I am sick of being whispered about. Sick of being laughed at and sick of being judged. I know that when I walk by big groups of guys they poke each other and say "Ha! There goes your girlfriend." Like dating a fat girl is the worst thing you can do.
I know I will never be skinny unless I have gastric bypass surgery and starve myself thin in six months. That's what it comes down to.
I work in a "plus-size" clothing store that caters to sizes 14 through 32. I always tell women to stop buying baggy clothes to hide in, and that their ankles don't look fat in those shoes.
Women have been driven to hate their bodies and to strive to look more perfect and more unrealistic.
Every day women come into the store and say they are having "the surgery." Some do it for health reasons, and I know it's hard on the body to carry extra weight, but some do it because they want to lose weight without will power.
But I am not going under the knife for the quick fix so I can feel good about myself because I finally look like society tells me I should.
I am tired of magazines and Hollywood showing women with bones sticking out of their bodies.

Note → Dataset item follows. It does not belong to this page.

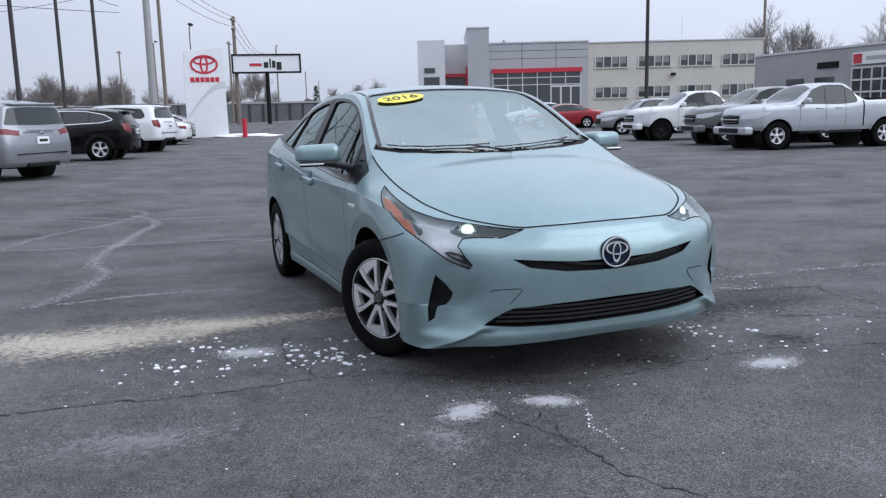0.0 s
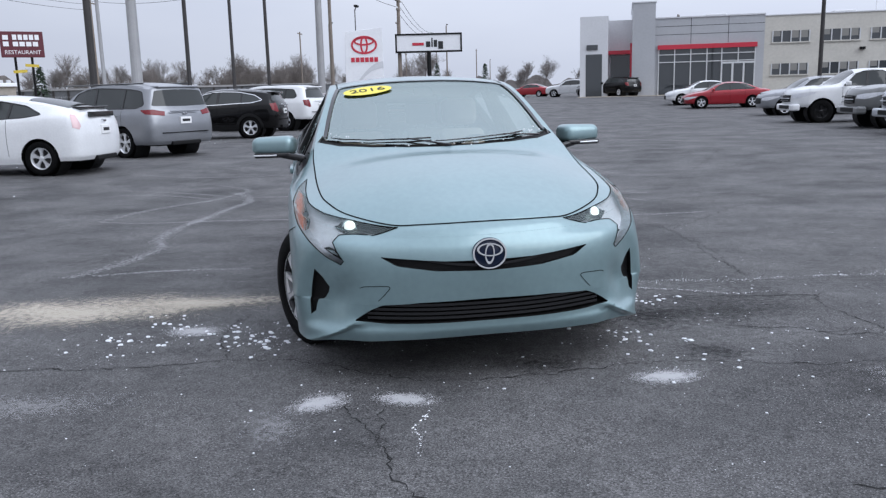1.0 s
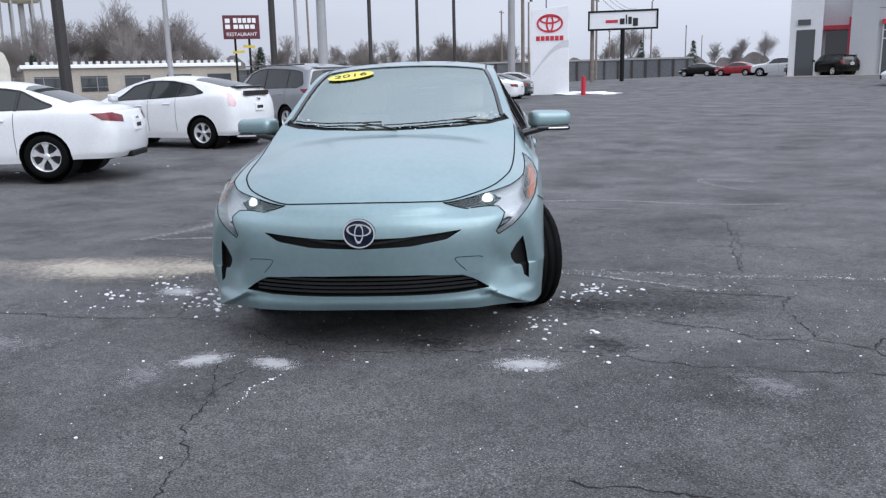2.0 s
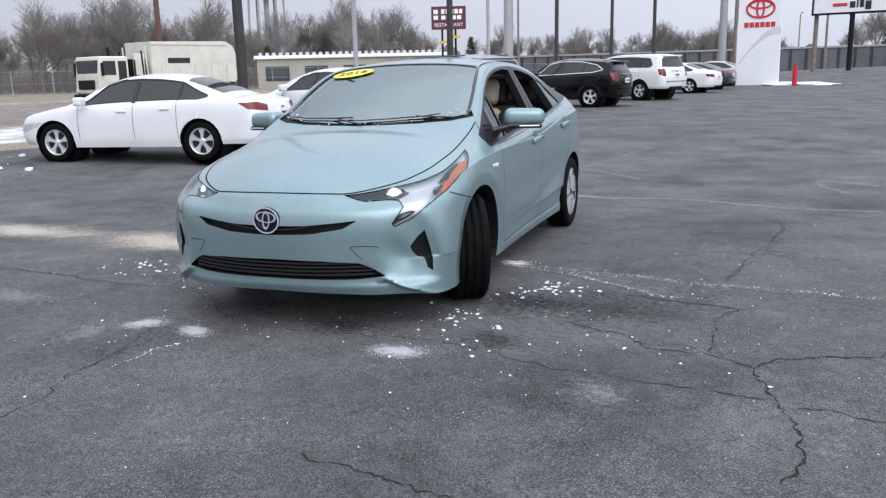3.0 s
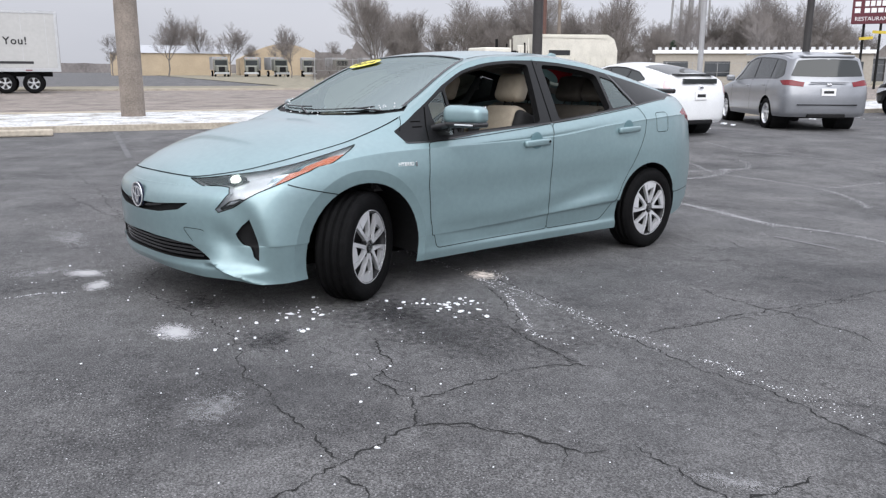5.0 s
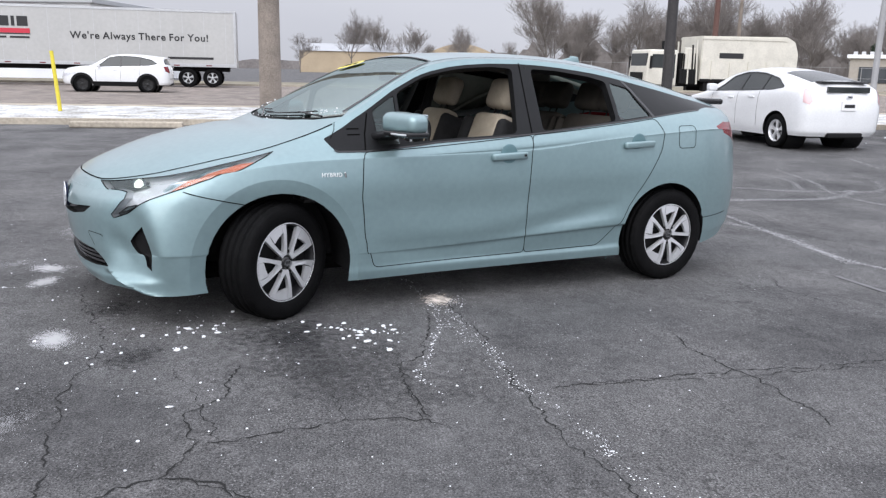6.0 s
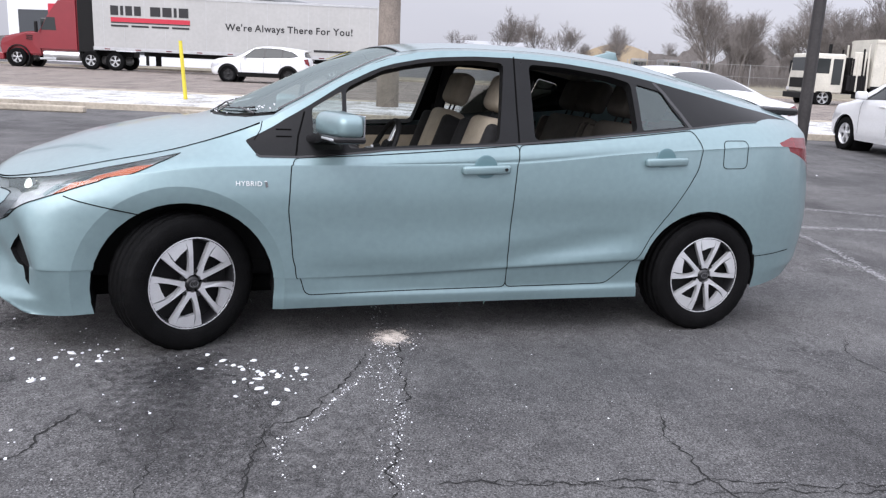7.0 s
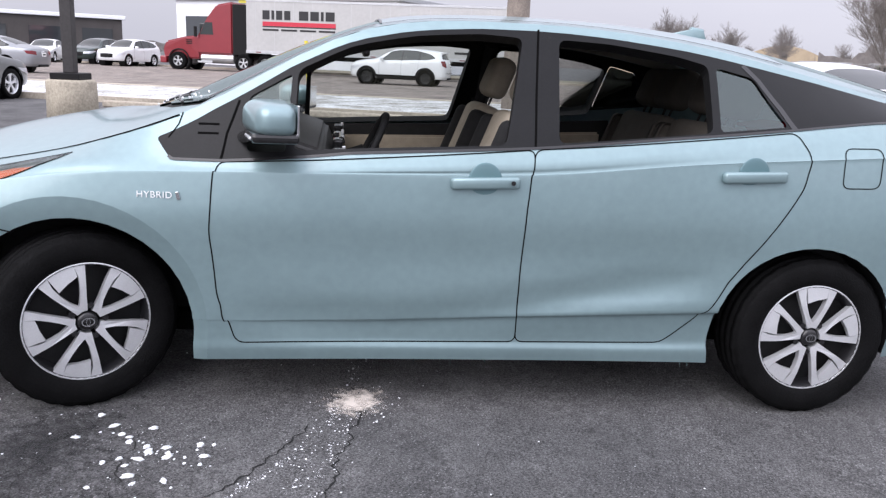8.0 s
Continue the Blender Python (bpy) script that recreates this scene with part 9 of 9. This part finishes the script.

When Renee Zellweger gained 30 pounds to play Bridget Jones, all anyone wanted to know was how she was going to take the weight back off. I thought she looked better.
Society tells me my fat is wrong. It says it's a social handicap and it says it's completely unattractive.
When I was young, I used to hear this sentence all the time: "You have such a pretty face, if only..."
Well, I have some "if only's" of my own.
If only society was more concerned with my health than with how my pants fit. If only people didn't treat fat girls like they were ugly losers. If only thin really was out and curves really were in.
Maybe then we could all accept ourselves, and everyone could throw their comfort Ho Hos in the trash.